Alternative Trading Systems Hunt for New Liquidity10.04.2012
Operators of alternative trading systems are developing new techniques for expanding the pool of liquidity available to their institutional customers by allowing them to interact safely with dealer order flow.
Institutional asset managers have historically shied away from posting block-sized orders on regulated exchanges out of fear that electronic market makers will pick off their order flow and thereby cause their orders to be executed at an inferior price.
Citigroup’s newly-launched dark pool, Citi Cross, eliminates this risk by virtue of a new matching engine which “levels the playing field in terms of market micro-structure, and thereby affords a wide range of constituents the ability to interact in an even manner,” said Hannes Greim, head of Citi Cross ATS.
The ATS allows a wide range of clients the opportunity to interact with Citi’s various sources of liquidity. “The general idea behind Citi Cross is to bring together historically eschewed flows of liquidity, thus reducing fragmentation,” said Greim.
Also in the equities arena, Bloomberg’s BPool offers a centralized, active and diverse marketplace for traders to efficiently trade large blocks while giving traders the ability to monitor and control their orders from order-entry to execution.
“Because of the types of firms that use Bloomberg’s equities trading platforms, such as niche or boutique brokerage firms and long-only fund managers, the potential liquidity pool is very unique,” said Jim White, global head of operations at Bloomberg BPool.
By enabling institutional traders to interact with block-size liquidity on Bloomberg’s equity trading platforms and match orders at Bids Trading, a U.S. block trading venue, BPool is intended to help the buy side source equity liquidity in an increasingly fragmented market structure.
“BPool provides access to liquidity that a trader might not otherwise find in another crossing network,” White said.
Citi’s new ATS is the first dark pool to leverage an “even allocation matching algorithm” to fill orders on a per-participant basis, thus abandoning the price-time priority and pro-rata conventions, according to the company.
“Citi Cross levels the playing field, affording a low latency platform with commonality in how price improvement is shared across all market participants,” said Dan Keegan, global head of cash equities at Citi, in a statement.
Citi Cross offers an alternative to the “latency arms race” by removing the notion of queue position, Greim said.

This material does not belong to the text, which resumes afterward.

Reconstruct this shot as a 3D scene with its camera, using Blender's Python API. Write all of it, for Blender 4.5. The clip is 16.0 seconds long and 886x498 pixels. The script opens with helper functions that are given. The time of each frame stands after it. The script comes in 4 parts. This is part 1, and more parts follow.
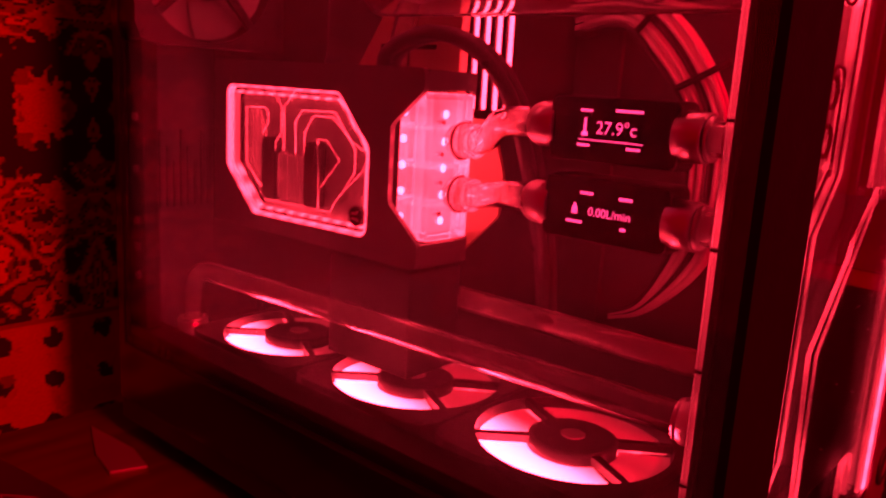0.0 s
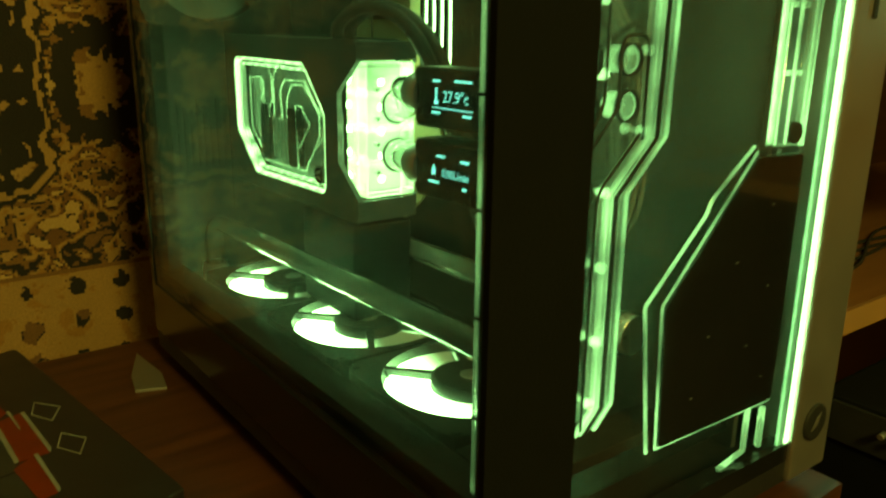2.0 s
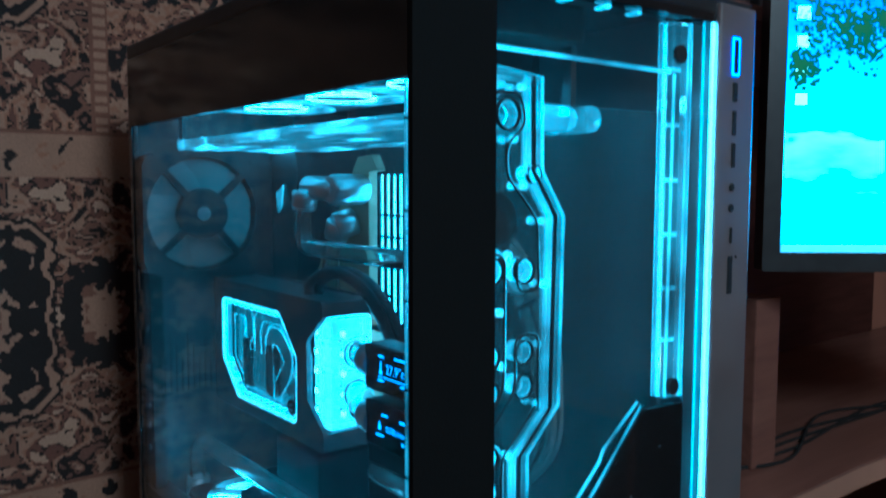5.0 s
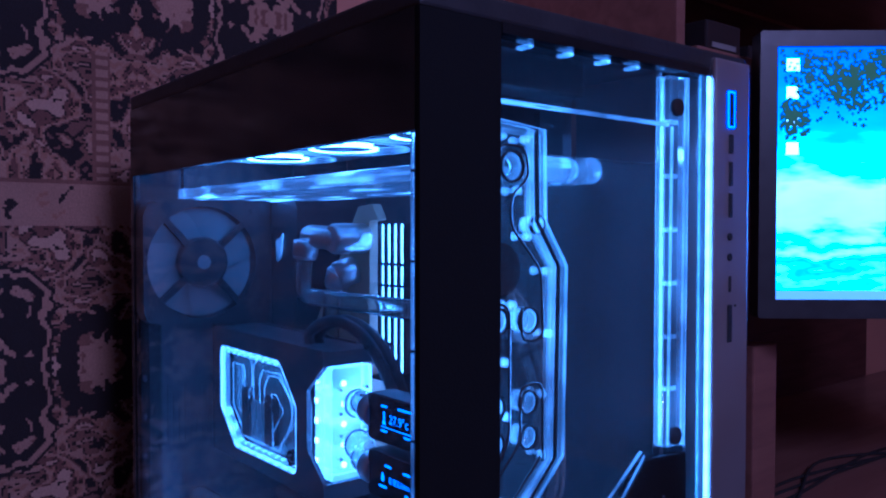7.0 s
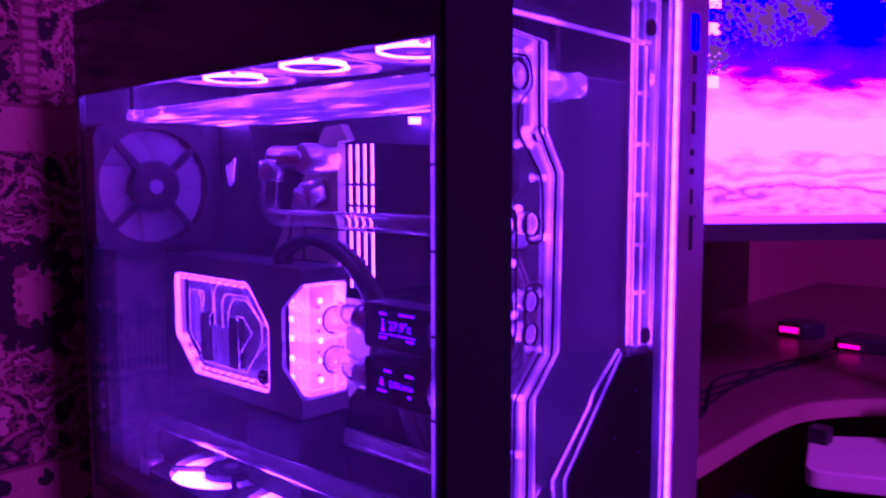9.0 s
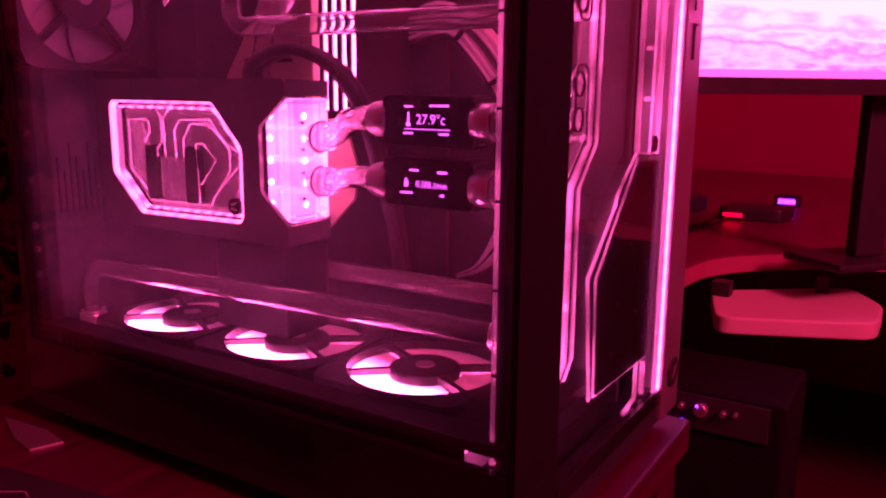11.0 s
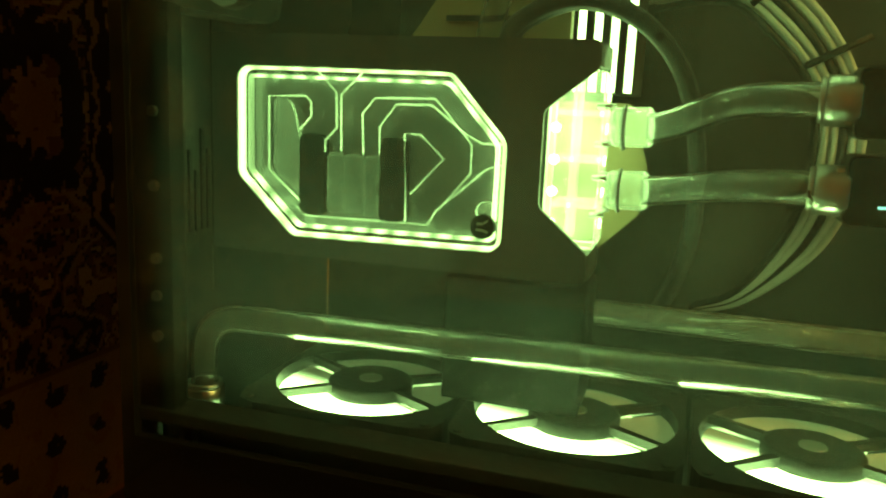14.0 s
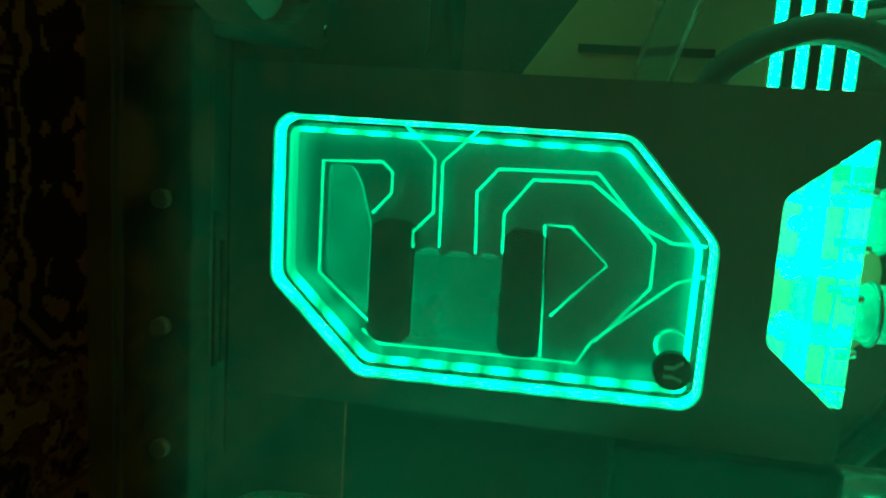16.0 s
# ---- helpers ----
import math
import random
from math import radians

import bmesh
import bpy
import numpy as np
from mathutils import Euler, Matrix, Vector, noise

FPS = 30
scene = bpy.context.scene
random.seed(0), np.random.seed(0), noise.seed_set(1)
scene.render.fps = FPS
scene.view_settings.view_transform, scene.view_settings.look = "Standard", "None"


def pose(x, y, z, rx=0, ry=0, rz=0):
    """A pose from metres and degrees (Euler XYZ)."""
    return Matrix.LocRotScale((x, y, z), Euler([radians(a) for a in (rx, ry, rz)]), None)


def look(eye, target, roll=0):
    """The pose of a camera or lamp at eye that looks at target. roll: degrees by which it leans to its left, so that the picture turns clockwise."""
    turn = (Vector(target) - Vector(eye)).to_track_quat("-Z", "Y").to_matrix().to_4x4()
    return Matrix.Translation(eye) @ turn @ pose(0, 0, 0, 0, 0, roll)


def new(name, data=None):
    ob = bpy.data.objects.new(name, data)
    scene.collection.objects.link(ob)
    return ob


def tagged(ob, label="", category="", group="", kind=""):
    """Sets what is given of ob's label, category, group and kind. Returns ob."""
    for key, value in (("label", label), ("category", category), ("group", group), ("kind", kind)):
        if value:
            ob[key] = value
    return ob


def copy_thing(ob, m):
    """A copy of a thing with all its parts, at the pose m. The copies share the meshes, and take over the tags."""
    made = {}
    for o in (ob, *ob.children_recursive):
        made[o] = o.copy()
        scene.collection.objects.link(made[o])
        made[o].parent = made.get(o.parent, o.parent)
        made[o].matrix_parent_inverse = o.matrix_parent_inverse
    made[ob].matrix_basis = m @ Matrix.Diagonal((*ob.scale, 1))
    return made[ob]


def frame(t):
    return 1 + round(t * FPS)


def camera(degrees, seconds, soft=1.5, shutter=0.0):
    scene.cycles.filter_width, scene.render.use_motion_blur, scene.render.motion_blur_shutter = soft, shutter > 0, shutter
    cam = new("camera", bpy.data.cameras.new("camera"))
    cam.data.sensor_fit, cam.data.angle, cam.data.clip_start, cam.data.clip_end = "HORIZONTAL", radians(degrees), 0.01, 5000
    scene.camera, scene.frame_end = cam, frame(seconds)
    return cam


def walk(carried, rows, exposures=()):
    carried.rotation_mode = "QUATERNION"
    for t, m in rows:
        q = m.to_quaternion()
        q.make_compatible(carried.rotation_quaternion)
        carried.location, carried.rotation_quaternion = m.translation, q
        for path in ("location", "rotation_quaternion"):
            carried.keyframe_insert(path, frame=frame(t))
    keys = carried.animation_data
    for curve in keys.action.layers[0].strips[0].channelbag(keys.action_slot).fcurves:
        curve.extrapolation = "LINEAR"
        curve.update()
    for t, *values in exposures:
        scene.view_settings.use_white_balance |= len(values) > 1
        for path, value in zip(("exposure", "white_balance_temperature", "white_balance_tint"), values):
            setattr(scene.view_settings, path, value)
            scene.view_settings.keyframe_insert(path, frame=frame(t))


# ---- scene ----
cam = camera(58.3, 16.0, soft=2.1, shutter=0.4)
PATH = [
    (0, (0.394, -0.371, 1.007), (-0.878, 1.117, 0.6), 3.4),
    (0.5, (0.43, -0.348, 1.004), (-0.996, 0.965, 0.508), 2.6),
    (1, (0.472, -0.323, 1.004), (-1.007, 0.9, 0.441), 2.2),
    (1.5, (0.501, -0.31, 1.011), (-0.998, 0.867, 0.404), 1.4),
    (2, (0.535, -0.288, 1.028), (-1.001, 0.87, 0.48), 0.7),
    (2.5, (0.561, -0.268, 1.048), (-1.008, 0.884, 0.59), 0.3),
    (3, (0.596, -0.288, 1.068), (-0.982, 0.882, 0.691), 0.2),
    (3.5, (0.608, -0.313, 1.081), (-0.964, 0.881, 0.757), 0.6),
    (4, (0.615, -0.317, 1.09), (-0.954, 0.887, 0.794), 0.6),
    (4.5, (0.625, -0.322, 1.094), (-0.939, 0.897, 0.834), 0.3),
    (5, (0.629, -0.323, 1.113), (-0.944, 0.902, 0.95), 0.1),
    (5.2, (0.628, -0.32, 1.118), (-0.949, 0.906, 1.005), -0.1),
    (7.3, (0.627, -0.335, 1.116), (-0.936, 0.912, 1.068), 0.0),
    (7.5, (0.624, -0.338, 1.116), (-0.931, 0.919, 1.054), -0.0),
    (8, (0.613, -0.359, 1.115), (-0.908, 0.937, 1.029), -0.2),
    (8.5, (0.6, -0.38, 1.106), (-0.861, 0.98, 0.988), -0.0),
    (9, (0.59, -0.4, 1.091), (-0.771, 1.055, 0.913), -0.1),
    (9.5, (0.58, -0.414, 1.075), (-0.675, 1.125, 0.835), -1.0),
    (10, (0.566, -0.41, 1.066), (-0.644, 1.144, 0.719), -1.2),
    (10.2, (0.548, -0.423, 1.047), (-0.607, 1.171, 0.689), -0.8),
    (12.3, (0.377, -0.457, 0.999), (-0.614, 1.232, 0.591), 0.6),
    (12.5, (0.358, -0.457, 0.999), (-0.615, 1.245, 0.605), 0.5),
    (13, (0.289, -0.425, 1.002), (-0.632, 1.307, 0.614), 1.2),
    (13.5, (0.182, -0.422, 0.991), (-0.582, 1.382, 0.586), 3.0),
    (14, (0.107, -0.422, 0.984), (-0.472, 1.456, 0.609), 2.5),
    (14.5, (0.067, -0.415, 0.995), (-0.429, 1.496, 0.672), 1.4),
    (15, (0.02, -0.384, 1.0), (-0.446, 1.543, 0.737), 1.4),
    (15.5, (-0.02, -0.338, 0.997), (-0.428, 1.599, 0.715), 2.4),
    (16, (-0.033, -0.288, 0.998), (-0.393, 1.654, 0.681), 3.6),
]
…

Citi’s existing clients will now have the opportunity to interact with a wider variety of trading styles on a venue that, by virtue of its unique crossing engine, mitigates some of the micro-structure advantages inherent in price-time priority systems, which some have avoided for that reason.

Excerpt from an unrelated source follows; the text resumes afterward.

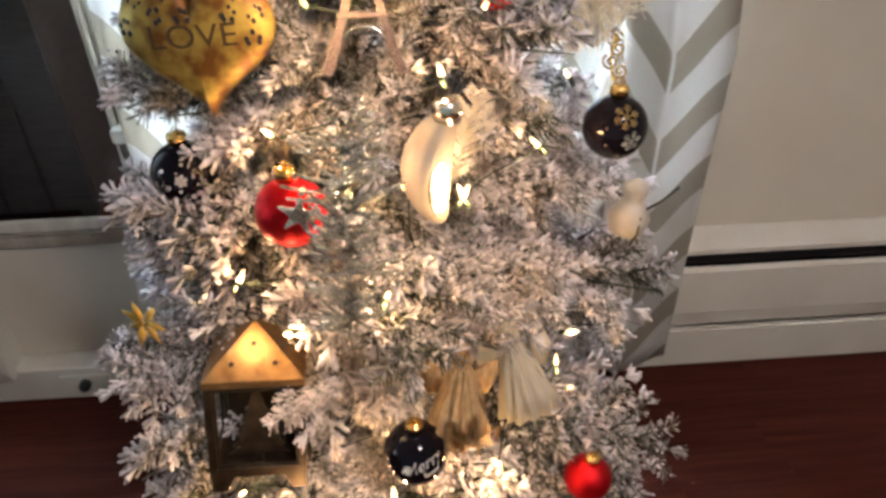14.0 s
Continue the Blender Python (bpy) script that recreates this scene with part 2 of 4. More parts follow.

“Those more active trading styles can represent a valuable source of liquidity, so the introduction of a venue that removes these incompatibilities is generating a benefit to both ends of the spectrum,” Greim said.
For those more active constituents, Citi Cross presents an opportunity to interact with retail and institutional flows that they have previously not had access to, Greim said.
Buy-side focused block trading broker Liquidnet Canada, meanwhile, is opening up its trading venue to registered broker-dealers, in an effort to offer more liquidity for its core institutional customers.
Dark trading is now roughly 7% of total daily market volume in Canada, up from 2.2% in 2011.
One of the reasons why dark pool volumes in Canada are so low is the existence of broker preferencing, an internalization practice that allows incoming orders to a trading venue to match with other orders from the same dealer ahead of similarly priced orders from other dealers, without concern for time priority.